The Board of Public Works grappled with the scooter conversation for more than two hours, opening the floor to both committee member and public comment.

What to do with the motorized scooters that hit the street of Indianapolis this month.

Indianapolis Department of Business & Neighborhood Services proposed an ordinance that would set tighter rules for use of the motorized devices but not put the brakes on scooters altogether.

“The city doesn’t want it to go away,” Miller said. “We just want to know what the rules are.”

Here are some of the biggest stipulations required of scooter providers like Bird and Lime-S under the new proposal:

  • A license fee of $15,000 per year, plus $1 a day per device
  • Scooters will be required to be parked upright and leave six feet of passage on any public right-of-way (or in an existing bike rack if available)
  • An image of a properly parked device must be provided
  • Devices may not be parked in streets or alleyways 
  • In determining whether to issue the license, the Business and Neighborhood Services Department may consider the extent to which the business has complied with current law

“We don’t have to ban them from Indianapolis but regulate the people who drive them,” said Brian Madison, with the Business and Neighborhood Services Department.

Even after giving committee approval to advance the proposal, councilors had not determined where the scooters will be allowed to legally operate, on sidewalks or streets.

The unresolved issue had both community members and city officials concerned. 

“The initial consideration is about business licensing rather than the immediate public safety aspect of, ‘OK, you have people who could get hit on sidewalks or get hit on the road,’” said Andrew Zeller, an Indianapolis resident.

“I am scared to walk my son, who is 12, on the sidewalk when people, not all of them, but some are rude and fly past you,” Miller said. “I don’t want to wait until a kid is run over for us to go ‘We really should have done something.’”

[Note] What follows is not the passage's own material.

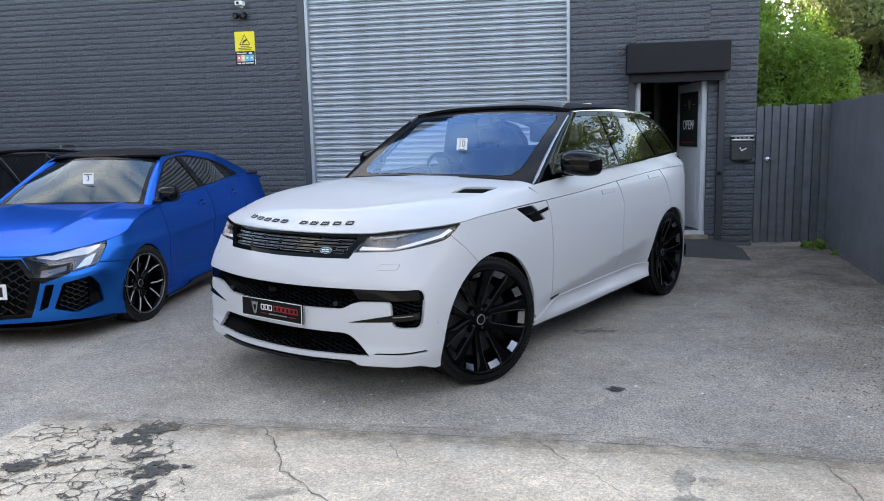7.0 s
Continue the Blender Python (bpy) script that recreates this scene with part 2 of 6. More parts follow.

When asked if the committee needed more time to hash out details, representatives with Lime-S said they would consider shutting down operation of the company’s scooters, but only if Bird shut down as well. 

Bird representatives at the meeting did not comment on whether they, too, would shut down operations to give city officials more time to discuss possible regulations.

City officials said any issues regarding how people use the scooters and where the scooters are allowed to be ridden would be addressed at a later time.     

The proposal is scheduled to be sent to the full City-County Council on July 16.